Rotten Tomatoes gave the first three seasons of the series an overall 89% "fresh" rating.

===Nominations and awards===

Psych was the winner of the Center for Inquiry Annual Award for "Excellence in Entertainment" for advancing the cause of science and exposing superstition. Accepting for Psych was staff writer Daniel Hsia. James Roday Rodriguez was nominated for the 2006 Satellite Award for Best Actor – Television Series Musical or Comedy. Rodriguez was also nominated for the 2009 Ewwy Award for Best Actor in a Comedy. Psych was nominated for its first Emmy Award in 2010 in the category Primetime Emmy Award for Outstanding Music Composition for a Series (Original Dramatic Score) for the episode "Mr. Yin Presents...". Adam Cohen and John Robert Wood were the composers for this episode. Psych was nominated for its second Emmy Award in 2012 in the category "Primetime Emmy Award for Outstanding Emerging Media Program" for their interactive game "HashTag Killer". In 2012 and 2013, Psych was nominated for the People's Choice Award for "Best Cable TV Comedy". In 2014, Psych won the People's Choice Award for "Best Cable TV Comedy" in its last nomination.

==Other media==
===Novels===
William Rabkin has written and published five novels based on the series. The novels are written in third-person narrative style. Additionally, Chad Gervich (Small Screen, Big Picture) has published a crime-fighting guide based on methods presented in the show.
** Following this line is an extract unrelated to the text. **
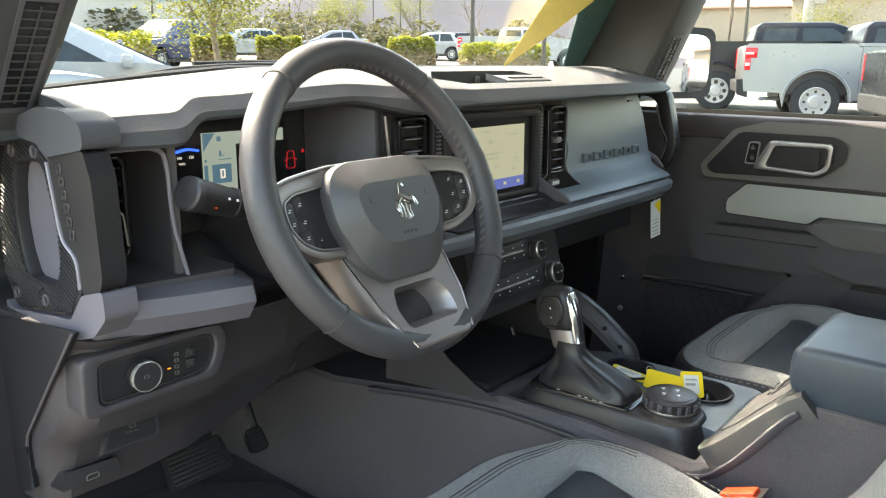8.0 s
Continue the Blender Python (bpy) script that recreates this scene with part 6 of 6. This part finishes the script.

| Author | Title | ISBN | Publication date |
| William Rabkin | A Mind Is a Terrible Thing to Read | 0-451-22635-6 | January 6, 2009 |
| Mind Over Magic | 0-451-22744-1 | July 7, 2009 |
| The Call of the Mild | 0-451-22876-6 | January 5, 2010 |
| A Fatal Frame of Mind | 0-451-23159-7 | August 3, 2010 |
| Mind-Altering Murder | 0-451-23252-6 | February 1, 2011 |
| Chad Gervich | Psych's Guide to Crime Fighting for the Totally Unqualified | 1-455-51286-9 | May 7, 2013 |

===Film series===

Once production on the original series wrapped, series creator Steve Franks had the idea to bring the Psych universe back in film form. On May 8, 2017, USA Network announced Psych: The Movie, a two-hour TV film to air December 7, 2017. All the original main cast returned for the film, directed by Franks and co-written by Franks and series star James Roday Rodriguez. The first sequel, Psych 2: Lassie Come Home, was released on NBCUniversal's new streaming service, Peacock, on July 15, 2020. A third film, Psych 3: This Is Gus, followed on November 18, 2021. Three further Psych films are in development with the script for Psych 4 reportedly complete.

===Podcast===
====The Psychologists Are In: A Psych Rewatch====
Launched in November 2021, Maggie Lawson and Timothy Omundson have hosted a weekly rewatch podcast of the series and films. Episodes include plot recaps and behind-the-scenes memories from the two hosts. The series also features interviews with cast members, guest stars, and crew members, including writers, directors, and series creator Steve Franks.